▶ [STORED ROWS]:
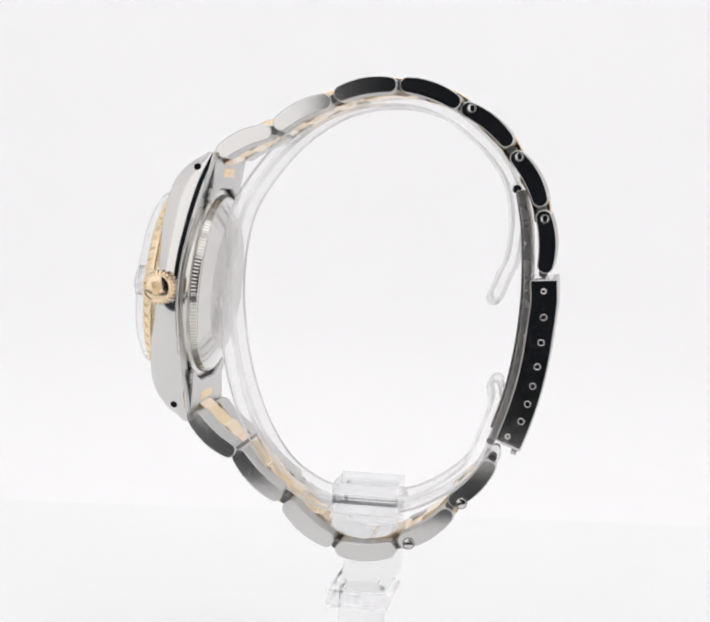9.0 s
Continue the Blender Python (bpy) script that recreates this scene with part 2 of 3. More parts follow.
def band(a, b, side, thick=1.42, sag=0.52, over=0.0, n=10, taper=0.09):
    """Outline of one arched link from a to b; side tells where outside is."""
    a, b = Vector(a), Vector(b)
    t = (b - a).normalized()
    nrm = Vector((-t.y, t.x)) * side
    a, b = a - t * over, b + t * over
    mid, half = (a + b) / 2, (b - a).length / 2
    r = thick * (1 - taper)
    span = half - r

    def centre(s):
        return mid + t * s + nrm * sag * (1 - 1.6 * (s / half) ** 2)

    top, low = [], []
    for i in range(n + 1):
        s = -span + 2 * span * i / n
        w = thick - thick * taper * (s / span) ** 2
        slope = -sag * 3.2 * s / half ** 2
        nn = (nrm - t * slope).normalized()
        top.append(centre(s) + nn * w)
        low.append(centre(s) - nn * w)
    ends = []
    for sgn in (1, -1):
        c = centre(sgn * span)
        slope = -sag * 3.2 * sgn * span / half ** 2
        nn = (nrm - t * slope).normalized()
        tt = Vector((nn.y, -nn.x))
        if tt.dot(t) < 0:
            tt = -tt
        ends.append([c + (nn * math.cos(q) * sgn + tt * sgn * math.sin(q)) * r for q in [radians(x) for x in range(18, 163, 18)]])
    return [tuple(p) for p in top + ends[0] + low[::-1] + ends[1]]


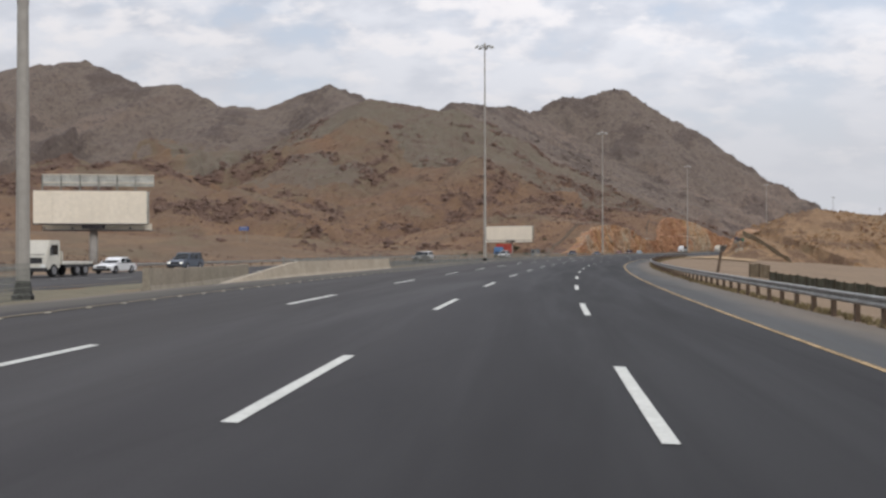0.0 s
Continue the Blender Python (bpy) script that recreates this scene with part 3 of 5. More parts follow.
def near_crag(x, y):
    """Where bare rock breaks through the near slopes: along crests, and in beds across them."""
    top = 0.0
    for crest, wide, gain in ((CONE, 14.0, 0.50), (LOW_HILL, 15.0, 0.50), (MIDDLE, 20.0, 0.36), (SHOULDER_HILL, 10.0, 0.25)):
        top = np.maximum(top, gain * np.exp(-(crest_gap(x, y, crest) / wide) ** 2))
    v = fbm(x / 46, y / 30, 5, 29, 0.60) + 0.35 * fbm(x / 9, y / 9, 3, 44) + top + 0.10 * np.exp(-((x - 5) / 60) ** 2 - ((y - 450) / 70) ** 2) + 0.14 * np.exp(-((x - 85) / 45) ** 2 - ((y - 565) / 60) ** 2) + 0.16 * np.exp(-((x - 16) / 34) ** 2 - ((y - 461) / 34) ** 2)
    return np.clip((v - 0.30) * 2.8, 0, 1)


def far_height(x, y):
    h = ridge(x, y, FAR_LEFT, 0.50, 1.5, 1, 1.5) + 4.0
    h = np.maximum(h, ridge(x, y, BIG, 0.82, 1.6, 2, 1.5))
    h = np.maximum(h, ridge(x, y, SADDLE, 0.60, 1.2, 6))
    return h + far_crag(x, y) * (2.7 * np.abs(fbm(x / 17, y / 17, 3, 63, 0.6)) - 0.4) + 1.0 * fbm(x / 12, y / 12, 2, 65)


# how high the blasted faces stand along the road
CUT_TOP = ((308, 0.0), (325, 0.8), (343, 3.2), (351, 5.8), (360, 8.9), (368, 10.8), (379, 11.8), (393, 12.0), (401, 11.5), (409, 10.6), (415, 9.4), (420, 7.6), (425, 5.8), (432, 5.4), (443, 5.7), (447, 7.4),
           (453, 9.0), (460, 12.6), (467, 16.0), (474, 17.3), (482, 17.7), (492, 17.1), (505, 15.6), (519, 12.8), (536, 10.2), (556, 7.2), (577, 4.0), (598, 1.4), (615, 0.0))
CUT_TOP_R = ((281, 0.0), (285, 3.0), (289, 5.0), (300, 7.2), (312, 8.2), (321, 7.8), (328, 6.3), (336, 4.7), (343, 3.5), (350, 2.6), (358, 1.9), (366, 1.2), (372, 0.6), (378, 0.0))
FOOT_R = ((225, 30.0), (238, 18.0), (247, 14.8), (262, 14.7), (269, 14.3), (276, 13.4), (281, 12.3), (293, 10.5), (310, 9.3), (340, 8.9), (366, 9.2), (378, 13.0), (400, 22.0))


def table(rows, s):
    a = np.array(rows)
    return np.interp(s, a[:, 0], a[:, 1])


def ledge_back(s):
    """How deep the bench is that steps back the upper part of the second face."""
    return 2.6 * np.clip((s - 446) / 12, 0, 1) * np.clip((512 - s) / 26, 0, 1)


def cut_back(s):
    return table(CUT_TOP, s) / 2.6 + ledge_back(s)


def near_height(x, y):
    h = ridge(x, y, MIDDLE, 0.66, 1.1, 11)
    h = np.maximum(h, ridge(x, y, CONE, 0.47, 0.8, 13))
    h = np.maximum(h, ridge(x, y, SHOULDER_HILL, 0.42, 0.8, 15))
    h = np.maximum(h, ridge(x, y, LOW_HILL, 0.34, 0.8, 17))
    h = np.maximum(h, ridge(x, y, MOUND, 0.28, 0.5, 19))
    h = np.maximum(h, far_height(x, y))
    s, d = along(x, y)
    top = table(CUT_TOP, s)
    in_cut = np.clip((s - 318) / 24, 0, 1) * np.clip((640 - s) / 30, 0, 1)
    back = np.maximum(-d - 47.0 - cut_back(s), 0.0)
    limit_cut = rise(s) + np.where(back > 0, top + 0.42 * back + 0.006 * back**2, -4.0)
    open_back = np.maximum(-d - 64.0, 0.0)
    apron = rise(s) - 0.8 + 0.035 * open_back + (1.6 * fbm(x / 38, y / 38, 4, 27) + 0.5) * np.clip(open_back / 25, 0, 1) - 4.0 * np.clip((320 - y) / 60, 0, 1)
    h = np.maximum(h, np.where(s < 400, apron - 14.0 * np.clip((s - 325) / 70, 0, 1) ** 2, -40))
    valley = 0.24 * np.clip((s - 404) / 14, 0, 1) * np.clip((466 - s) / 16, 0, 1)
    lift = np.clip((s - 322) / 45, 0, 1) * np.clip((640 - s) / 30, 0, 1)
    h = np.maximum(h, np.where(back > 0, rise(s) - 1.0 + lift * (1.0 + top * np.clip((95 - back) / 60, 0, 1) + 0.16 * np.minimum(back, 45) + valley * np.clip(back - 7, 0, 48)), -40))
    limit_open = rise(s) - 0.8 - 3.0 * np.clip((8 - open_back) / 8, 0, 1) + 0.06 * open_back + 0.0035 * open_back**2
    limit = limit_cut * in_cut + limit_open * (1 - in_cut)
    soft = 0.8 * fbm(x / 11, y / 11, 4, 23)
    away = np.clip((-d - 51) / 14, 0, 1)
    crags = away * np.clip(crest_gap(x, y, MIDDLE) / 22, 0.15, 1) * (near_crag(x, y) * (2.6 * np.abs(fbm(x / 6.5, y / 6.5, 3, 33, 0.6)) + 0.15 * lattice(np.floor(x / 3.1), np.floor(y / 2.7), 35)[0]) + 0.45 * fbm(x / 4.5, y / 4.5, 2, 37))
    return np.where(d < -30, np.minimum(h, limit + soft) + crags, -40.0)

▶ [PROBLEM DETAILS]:
Each record must be quoted in full and exactly. Do not include the pictures.

▶ [FULL OUTPUT]:
9.0 s
Continue the Blender Python (bpy) script that recreates this scene with part 2 of 3. More parts follow.
def band(a, b, side, thick=1.42, sag=0.52, over=0.0, n=10, taper=0.09):
    """Outline of one arched link from a to b; side tells where outside is."""
    a, b = Vector(a), Vector(b)
    t = (b - a).normalized()
    nrm = Vector((-t.y, t.x)) * side
    a, b = a - t * over, b + t * over
    mid, half = (a + b) / 2, (b - a).length / 2
    r = thick * (1 - taper)
    span = half - r

    def centre(s):
        return mid + t * s + nrm * sag * (1 - 1.6 * (s / half) ** 2)

    top, low = [], []
    for i in range(n + 1):
        s = -span + 2 * span * i / n
        w = thick - thick * taper * (s / span) ** 2
        slope = -sag * 3.2 * s / half ** 2
        nn = (nrm - t * slope).normalized()
        top.append(centre(s) + nn * w)
        low.append(centre(s) - nn * w)
    ends = []
    for sgn in (1, -1):
        c = centre(sgn * span)
        slope = -sag * 3.2 * sgn * span / half ** 2
        nn = (nrm - t * slope).normalized()
        tt = Vector((nn.y, -nn.x))
        if tt.dot(t) < 0:
            tt = -tt
        ends.append([c + (nn * math.cos(q) * sgn + tt * sgn * math.sin(q)) * r for q in [radians(x) for x in range(18, 163, 18)]])
    return [tuple(p) for p in top + ends[0] + low[::-1] + ends[1]]


0.0 s
Continue the Blender Python (bpy) script that recreates this scene with part 3 of 5. More parts follow.
def near_crag(x, y):
    """Where bare rock breaks through the near slopes: along crests, and in beds across them."""
    top = 0.0
    for crest, wide, gain in ((CONE, 14.0, 0.50), (LOW_HILL, 15.0, 0.50), (MIDDLE, 20.0, 0.36), (SHOULDER_HILL, 10.0, 0.25)):
        top = np.maximum(top, gain * np.exp(-(crest_gap(x, y, crest) / wide) ** 2))
    v = fbm(x / 46, y / 30, 5, 29, 0.60) + 0.35 * fbm(x / 9, y / 9, 3, 44) + top + 0.10 * np.exp(-((x - 5) / 60) ** 2 - ((y - 450) / 70) ** 2) + 0.14 * np.exp(-((x - 85) / 45) ** 2 - ((y - 565) / 60) ** 2) + 0.16 * np.exp(-((x - 16) / 34) ** 2 - ((y - 461) / 34) ** 2)
    return np.clip((v - 0.30) * 2.8, 0, 1)


def far_height(x, y):
    h = ridge(x, y, FAR_LEFT, 0.50, 1.5, 1, 1.5) + 4.0
    h = np.maximum(h, ridge(x, y, BIG, 0.82, 1.6, 2, 1.5))
    h = np.maximum(h, ridge(x, y, SADDLE, 0.60, 1.2, 6))
    return h + far_crag(x, y) * (2.7 * np.abs(fbm(x / 17, y / 17, 3, 63, 0.6)) - 0.4) + 1.0 * fbm(x / 12, y / 12, 2, 65)


# how high the blasted faces stand along the road
CUT_TOP = ((308, 0.0), (325, 0.8), (343, 3.2), (351, 5.8), (360, 8.9), (368, 10.8), (379, 11.8), (393, 12.0), (401, 11.5), (409, 10.6), (415, 9.4), (420, 7.6), (425, 5.8), (432, 5.4), (443, 5.7), (447, 7.4),
           (453, 9.0), (460, 12.6), (467, 16.0), (474, 17.3), (482, 17.7), (492, 17.1), (505, 15.6), (519, 12.8), (536, 10.2), (556, 7.2), (577, 4.0), (598, 1.4), (615, 0.0))
CUT_TOP_R = ((281, 0.0), (285, 3.0), (289, 5.0), (300, 7.2), (312, 8.2), (321, 7.8), (328, 6.3), (336, 4.7), (343, 3.5), (350, 2.6), (358, 1.9), (366, 1.2), (372, 0.6), (378, 0.0))
FOOT_R = ((225, 30.0), (238, 18.0), (247, 14.8), (262, 14.7), (269, 14.3), (276, 13.4), (281, 12.3), (293, 10.5), (310, 9.3), (340, 8.9), (366, 9.2), (378, 13.0), (400, 22.0))


def table(rows, s):
    a = np.array(rows)
    return np.interp(s, a[:, 0], a[:, 1])


def ledge_back(s):
    """How deep the bench is that steps back the upper part of the second face."""
    return 2.6 * np.clip((s - 446) / 12, 0, 1) * np.clip((512 - s) / 26, 0, 1)


def cut_back(s):
    return table(CUT_TOP, s) / 2.6 + ledge_back(s)


def near_height(x, y):
    h = ridge(x, y, MIDDLE, 0.66, 1.1, 11)
    h = np.maximum(h, ridge(x, y, CONE, 0.47, 0.8, 13))
    h = np.maximum(h, ridge(x, y, SHOULDER_HILL, 0.42, 0.8, 15))
    h = np.maximum(h, ridge(x, y, LOW_HILL, 0.34, 0.8, 17))
    h = np.maximum(h, ridge(x, y, MOUND, 0.28, 0.5, 19))
    h = np.maximum(h, far_height(x, y))
    s, d = along(x, y)
    top = table(CUT_TOP, s)
    in_cut = np.clip((s - 318) / 24, 0, 1) * np.clip((640 - s) / 30, 0, 1)
    back = np.maximum(-d - 47.0 - cut_back(s), 0.0)
    limit_cut = rise(s) + np.where(back > 0, top + 0.42 * back + 0.006 * back**2, -4.0)
    open_back = np.maximum(-d - 64.0, 0.0)
    apron = rise(s) - 0.8 + 0.035 * open_back + (1.6 * fbm(x / 38, y / 38, 4, 27) + 0.5) * np.clip(open_back / 25, 0, 1) - 4.0 * np.clip((320 - y) / 60, 0, 1)
    h = np.maximum(h, np.where(s < 400, apron - 14.0 * np.clip((s - 325) / 70, 0, 1) ** 2, -40))
    valley = 0.24 * np.clip((s - 404) / 14, 0, 1) * np.clip((466 - s) / 16, 0, 1)
    lift = np.clip((s - 322) / 45, 0, 1) * np.clip((640 - s) / 30, 0, 1)
    h = np.maximum(h, np.where(back > 0, rise(s) - 1.0 + lift * (1.0 + top * np.clip((95 - back) / 60, 0, 1) + 0.16 * np.minimum(back, 45) + valley * np.clip(back - 7, 0, 48)), -40))
    limit_open = rise(s) - 0.8 - 3.0 * np.clip((8 - open_back) / 8, 0, 1) + 0.06 * open_back + 0.0035 * open_back**2
    limit = limit_cut * in_cut + limit_open * (1 - in_cut)
    soft = 0.8 * fbm(x / 11, y / 11, 4, 23)
    away = np.clip((-d - 51) / 14, 0, 1)
    crags = away * np.clip(crest_gap(x, y, MIDDLE) / 22, 0.15, 1) * (near_crag(x, y) * (2.6 * np.abs(fbm(x / 6.5, y / 6.5, 3, 33, 0.6)) + 0.15 * lattice(np.floor(x / 3.1), np.floor(y / 2.7), 35)[0]) + 0.45 * fbm(x / 4.5, y / 4.5, 2, 37))
    return np.where(d < -30, np.minimum(h, limit + soft) + crags, -40.0)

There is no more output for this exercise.